While collecting data on first-generation students, she noticed a heart-breaking trend. Nearly everyone she spoke with recalled being disparaged by their teachers: You don’t deserve to be at university. You’re going to be a criminal. You’re stupid.

Still, they attended university in part to prove the naysayers wrong. And despite Ferguson’s decade away from public high school in Jamaica, she says the education system is in much need of transformation. 

“There has been some progress but not enough until everyone can access education in Jamaica. If you think about higher education, this wasn’t created for persons like us,” Ferguson says. “There’s no way you are from a poor family and you would be seen at a university a couple of decades ago.”

From matriculation to graduation, administrators need to consider a student’s home community environment, she says. Without support systems, the journey to graduation can be challenging. Ferguson advocates for intentionally creating resources for both traditional and non-traditional university students so that they can flourish in higher education and beyond.

She found that support in Stewart. The now-University of Connecticut professor watched Ferguson excel and find refuge in school.

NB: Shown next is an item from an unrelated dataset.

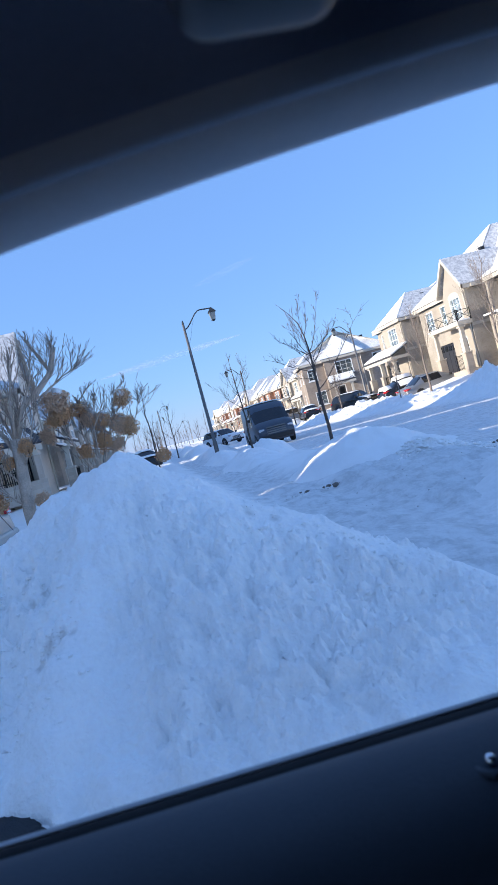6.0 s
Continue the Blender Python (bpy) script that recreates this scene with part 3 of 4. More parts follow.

“It only takes one generation to switch the entire landscape, and Shen is that generation,” Stewart says.

In addition to her doctoral work, Ferguson is an adjunct faculty member in the Graduate School of Social Work. She teaches a class called “Power, Privilege and Oppression.” She started last fall, and as an international professor with a bachelor’s degree in American history, she offers a unique perspective.

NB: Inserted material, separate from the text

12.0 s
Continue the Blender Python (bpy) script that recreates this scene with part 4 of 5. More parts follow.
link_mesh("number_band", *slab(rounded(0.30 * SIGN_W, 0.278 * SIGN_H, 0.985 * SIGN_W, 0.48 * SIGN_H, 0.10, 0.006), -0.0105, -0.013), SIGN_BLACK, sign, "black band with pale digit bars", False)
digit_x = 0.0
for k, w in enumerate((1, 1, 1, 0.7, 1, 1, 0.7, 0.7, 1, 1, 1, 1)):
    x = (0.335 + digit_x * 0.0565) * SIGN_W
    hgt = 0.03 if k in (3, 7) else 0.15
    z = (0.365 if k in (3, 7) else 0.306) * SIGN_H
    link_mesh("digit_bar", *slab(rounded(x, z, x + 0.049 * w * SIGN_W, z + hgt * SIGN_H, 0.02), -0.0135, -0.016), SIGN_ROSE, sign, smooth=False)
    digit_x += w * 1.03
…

The course is part of GSSW’s core curriculum, meaning anyone who wants to be a social worker must take it. Ferguson takes pride in teaching it, especially at a predominantly white institution.

“With so much backlash against racial and social justice pedagogy and pushback against incorporating theories such as Critical Race Theory, some of us have to advocate for changing the narrative. If we get to reach 15 students and those 15 students can reach 15 more and that ripple effect continues, then your work is done, you’ve made your impact, you have made your point,” she says.

As Ferguson enters this next chapter, she hopes to combine her passion for administration and teaching. No doubt, she’ll stand in front of many more classrooms. But none will be as significant as her first – a yard full of trees foreshadowing a lifelong journey ahead.